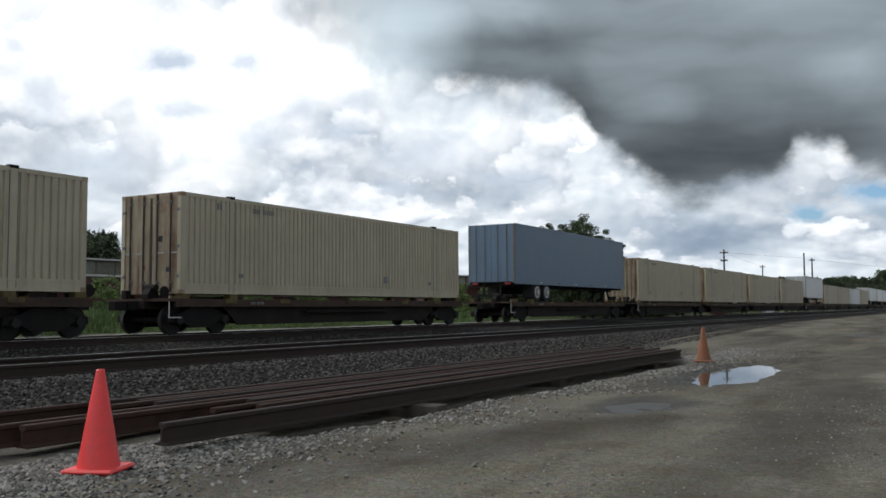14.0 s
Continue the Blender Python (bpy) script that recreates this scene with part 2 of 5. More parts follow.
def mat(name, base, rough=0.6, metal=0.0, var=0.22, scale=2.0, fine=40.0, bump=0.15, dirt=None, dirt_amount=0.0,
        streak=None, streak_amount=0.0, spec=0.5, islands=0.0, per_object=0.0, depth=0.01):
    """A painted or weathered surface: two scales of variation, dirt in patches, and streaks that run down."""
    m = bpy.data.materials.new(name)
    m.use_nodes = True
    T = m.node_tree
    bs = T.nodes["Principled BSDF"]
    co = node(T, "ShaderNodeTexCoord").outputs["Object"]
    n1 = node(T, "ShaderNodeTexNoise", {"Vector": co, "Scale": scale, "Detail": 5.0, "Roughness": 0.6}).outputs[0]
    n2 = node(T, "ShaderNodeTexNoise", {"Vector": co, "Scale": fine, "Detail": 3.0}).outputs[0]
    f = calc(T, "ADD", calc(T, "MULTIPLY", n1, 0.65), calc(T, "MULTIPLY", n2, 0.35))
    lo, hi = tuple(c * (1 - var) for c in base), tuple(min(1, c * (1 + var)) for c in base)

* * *

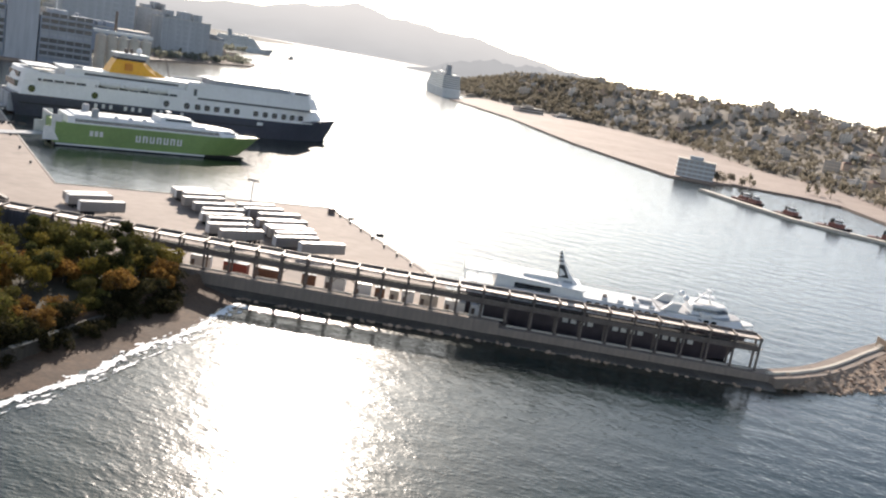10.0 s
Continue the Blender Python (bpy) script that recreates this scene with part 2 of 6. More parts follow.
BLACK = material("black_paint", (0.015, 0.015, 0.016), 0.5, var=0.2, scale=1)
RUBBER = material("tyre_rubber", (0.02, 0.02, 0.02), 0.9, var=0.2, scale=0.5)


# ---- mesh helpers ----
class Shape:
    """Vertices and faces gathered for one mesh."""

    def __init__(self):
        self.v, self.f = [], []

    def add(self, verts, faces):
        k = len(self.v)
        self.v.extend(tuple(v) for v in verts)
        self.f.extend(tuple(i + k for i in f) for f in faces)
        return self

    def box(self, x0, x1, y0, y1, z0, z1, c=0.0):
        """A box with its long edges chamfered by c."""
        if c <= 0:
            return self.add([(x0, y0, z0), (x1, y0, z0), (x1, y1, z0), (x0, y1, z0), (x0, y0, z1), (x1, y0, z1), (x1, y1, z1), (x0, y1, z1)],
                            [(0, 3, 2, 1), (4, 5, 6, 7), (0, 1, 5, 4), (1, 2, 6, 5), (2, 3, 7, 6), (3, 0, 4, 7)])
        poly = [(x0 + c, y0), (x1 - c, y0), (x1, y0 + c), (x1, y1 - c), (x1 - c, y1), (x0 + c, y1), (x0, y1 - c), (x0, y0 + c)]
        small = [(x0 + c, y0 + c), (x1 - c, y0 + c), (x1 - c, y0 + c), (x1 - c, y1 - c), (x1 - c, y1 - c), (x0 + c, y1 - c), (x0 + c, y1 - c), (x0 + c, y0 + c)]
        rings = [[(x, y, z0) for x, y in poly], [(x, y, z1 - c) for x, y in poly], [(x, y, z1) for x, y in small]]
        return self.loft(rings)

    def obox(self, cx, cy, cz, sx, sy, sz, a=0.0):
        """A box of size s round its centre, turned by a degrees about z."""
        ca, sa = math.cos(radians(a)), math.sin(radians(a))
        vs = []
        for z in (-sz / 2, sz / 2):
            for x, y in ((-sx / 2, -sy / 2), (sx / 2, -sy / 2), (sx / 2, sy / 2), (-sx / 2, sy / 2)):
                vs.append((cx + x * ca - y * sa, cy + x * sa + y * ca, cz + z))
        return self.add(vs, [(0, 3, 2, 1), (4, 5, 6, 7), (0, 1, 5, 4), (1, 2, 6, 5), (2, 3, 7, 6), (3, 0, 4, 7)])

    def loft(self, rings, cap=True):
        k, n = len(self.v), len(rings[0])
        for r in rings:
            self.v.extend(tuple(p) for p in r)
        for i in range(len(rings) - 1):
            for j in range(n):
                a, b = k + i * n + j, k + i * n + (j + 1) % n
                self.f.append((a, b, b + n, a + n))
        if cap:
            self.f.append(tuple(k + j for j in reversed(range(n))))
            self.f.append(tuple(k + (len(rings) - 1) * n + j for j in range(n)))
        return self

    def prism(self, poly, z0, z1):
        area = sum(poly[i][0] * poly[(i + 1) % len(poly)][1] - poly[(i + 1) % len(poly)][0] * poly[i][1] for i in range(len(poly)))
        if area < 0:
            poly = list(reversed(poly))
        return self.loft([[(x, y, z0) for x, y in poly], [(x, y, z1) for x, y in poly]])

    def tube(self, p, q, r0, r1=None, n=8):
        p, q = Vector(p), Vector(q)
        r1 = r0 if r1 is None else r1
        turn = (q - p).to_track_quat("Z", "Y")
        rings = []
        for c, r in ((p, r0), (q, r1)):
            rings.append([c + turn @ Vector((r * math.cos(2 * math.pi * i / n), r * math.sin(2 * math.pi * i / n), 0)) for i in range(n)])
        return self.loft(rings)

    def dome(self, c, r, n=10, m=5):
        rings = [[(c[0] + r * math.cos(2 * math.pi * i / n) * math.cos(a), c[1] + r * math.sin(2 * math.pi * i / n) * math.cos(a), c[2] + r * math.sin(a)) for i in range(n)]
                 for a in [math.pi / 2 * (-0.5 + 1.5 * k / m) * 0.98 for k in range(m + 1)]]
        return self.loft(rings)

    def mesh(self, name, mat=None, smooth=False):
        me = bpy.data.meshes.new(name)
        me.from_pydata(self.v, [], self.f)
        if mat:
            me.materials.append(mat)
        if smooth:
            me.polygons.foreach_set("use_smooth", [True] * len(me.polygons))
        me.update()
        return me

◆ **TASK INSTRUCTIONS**
Gather each line in these records that contains the string "follow".

◆ **FULL OUTPUT**
Continue the Blender Python (bpy) script that recreates this scene with part 2 of 5. More parts follow.
Continue the Blender Python (bpy) script that recreates this scene with part 2 of 6. More parts follow.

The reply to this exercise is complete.